Yes, and MP. He said, on this issue of us being connected to humanity: “No man is an island entire of itself; any man’s death diminishes me for I am involved in mankind; therefore do not send to know for whom the bell tolls; it tolls for thee.”
Well, well, well—previously hidden talents of the Leader of the House. One wonders whether he will regard as the litmus test of his poetical arrival being able to quote poetry on the scale and with the eloquence of the late Denis Healey. That was an experience to behold, I can tell you.
I thank the Leader of the House for announcing the business for next week—in particular, the Backbench business for Tuesday and Thursday. I also thank him for the very constructive meeting that we had on Monday to discuss how we can try to get some Backbench time if Government business in particular looks a little light. Can I be cheeky, though? The Backbench Business Committee has had a very good run of getting time, but we have already pre-allocated time for Thursday the 25th, should that come our way, when we would have debates on motions on women’s mental health and on the role and sufficiency of youth work.
My constituency of Gateshead is a place where asylum seekers and refugees are sent by the Home Office for settlement and the National Asylum Support Service finds them somewhere to live, so I have an awful lot of immigration cases. Can we have a debate in Government time about those who are refused the right to remain but whose countries are regarded by the Foreign Office as too dangerous to send them back to, so they are left in places like Gateshead without any support whatsoever? They are not going to be deported but not going to be assisted. Can we have a debate about that, because it is of very grave concern and not right?

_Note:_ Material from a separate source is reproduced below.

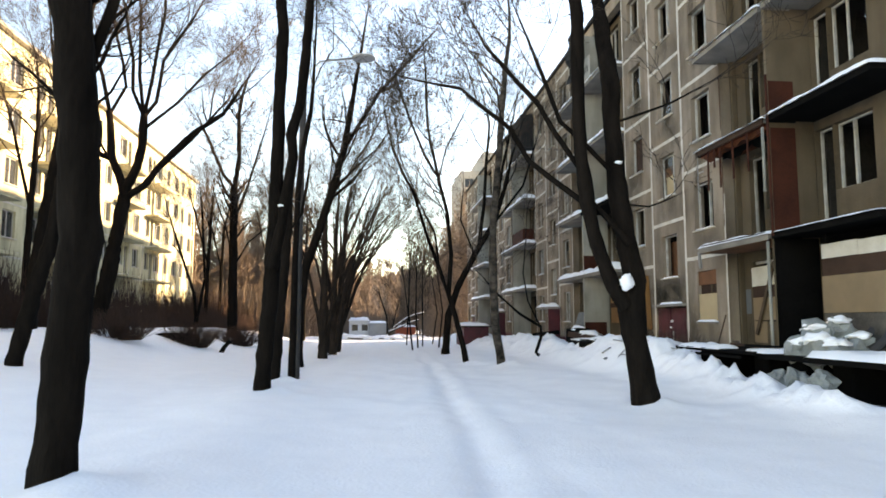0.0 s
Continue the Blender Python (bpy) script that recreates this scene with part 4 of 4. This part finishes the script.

More than 800 bikes and thousands of visitors descended on my home town of Brechin for the Harley-Davidson in the City festival last weekend to celebrate the birthplace of that iconic bike. The Leader of the House would be very welcome to look out his leathers and join us for the festival next year. Ahead of that, may we have a debate in this place about support for the people who put on these very important festivals, such as Bill Sturrock, the chair of the committee, as well as Angus Council and local stakeholders, because without them we would not be able to celebrate these successes?